コンクリートブロック造について その3

IGU

2008年04月26日 22:23


2006年9月に本部町に引っ越した。
今度の部屋は、海のすぐそば。ずっと田舎ぐらしをしたかった僕にとって、環境は最高だ。

ドアを開けると瀬底大橋が見え、時々船の汽笛が聞こえる。夜になると満点の星。休みの日に昼寝していると、ウグイスの声が間近に聞こえる。ひたすらのどかな、やんばるライフだ。

でも、しばらくすると、僕のアパートの周りで民家の取り壊しが始まった。
どうやら、道路ができるので、立ち退きになったらしい。
気がつくと、周りの家がどんどん無くなっていく…。ちょっと~。

僕のアパートは、大丈夫だったけど、今度は周りで建築ラッシュが始まった。
立ち退きの方々が、家を建て替え始めたんだ。
地面を掘削する音とかで、かなり騒々しい。


そんなある日、ちょっとした事件が起こった。
なんと、僕の部屋の窓の、すぐ目の前で、2軒の住宅の新築工事が始まったんだ。
両方ともコンクリートブロック建築だ。

おかげで僕は、基礎を掘る所から、ブロック積み、屋根を作るためのコンクリート型枠の作り方まで、家一軒が建つ全ての工程を知ることができた。もちろん各種の記録も取ってある。

これはお金では買えないノウハウだ。









さらに、僕のアパートから20mくらいの場所で、なにか作業しているので行ってみると、オジイが一人でブロックの家を建てていた。
さっそく話をしてみると、オジイはもと大工で、家を建て替えているのだという。

「去年は妹の家を建てた。ほら、あの家。それと、あっちの墓も自分で作った!」
さらに、語る。
「昔の人は、一人で何でもできる。今は分業が進んで、自分の仕事だけしてればいいけど、俺たちは基礎をスコップやツルハシで掘って、型枠組んで、家造りの全てをやったんだよ。今は大変な事は機械がやってくれるから、楽さーねー」

思わず言ってしまった。
「すげーっ。カッコイイっす。何か手伝うことできませんか? 」
「あん? 一人でできる! まかちょーけー!!」

そのオジイの所へは、何度も遊びに行って、いろいろ話を聞くことができた。

曰く、
 今の家はかっこよさを求めて、天井裏が低いけど、あれはダメだ。高くしないと夏が暑いよ。
 ブロックは中が空洞だから、熱が伝わりにくい。コンクリート流し込みは一番良くない。夏は暑いし冬は寒い。ブロックが一番! だから、中の空洞をコンクリートで埋めてはいけないよ。
 西日の対策はしっかりやりなさい。沖縄は西日が一番大変だよ。

オジイにはいろいろな事を学んだ。
自分で家を建てたいと言うと、うん、できる。やったらいいさー。道具は貸してあげるよ。と言ってくれた。

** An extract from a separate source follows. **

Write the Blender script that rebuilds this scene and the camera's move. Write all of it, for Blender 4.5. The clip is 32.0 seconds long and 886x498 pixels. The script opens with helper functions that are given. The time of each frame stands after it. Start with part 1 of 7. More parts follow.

そして、一番繰り返し言っていたのが、家造りが台風シーズンにかからないようにしなさいと言うこと。ブロック建築は完成したら強いけど、壁だけの状態で大風に吹かれると、鉄筋が無いと倒れるよ。下敷きになったら大変さー。


ずっとブロック建築の事を考えていたから、いろいろ引き寄せてしまったみたい。
やばいなぁ。こんな所で好運を使っちゃったら、宝くじが当たらないじゃないかぁ!

でも、本部町に来て良かった。これは運命ってやつかもしれないね。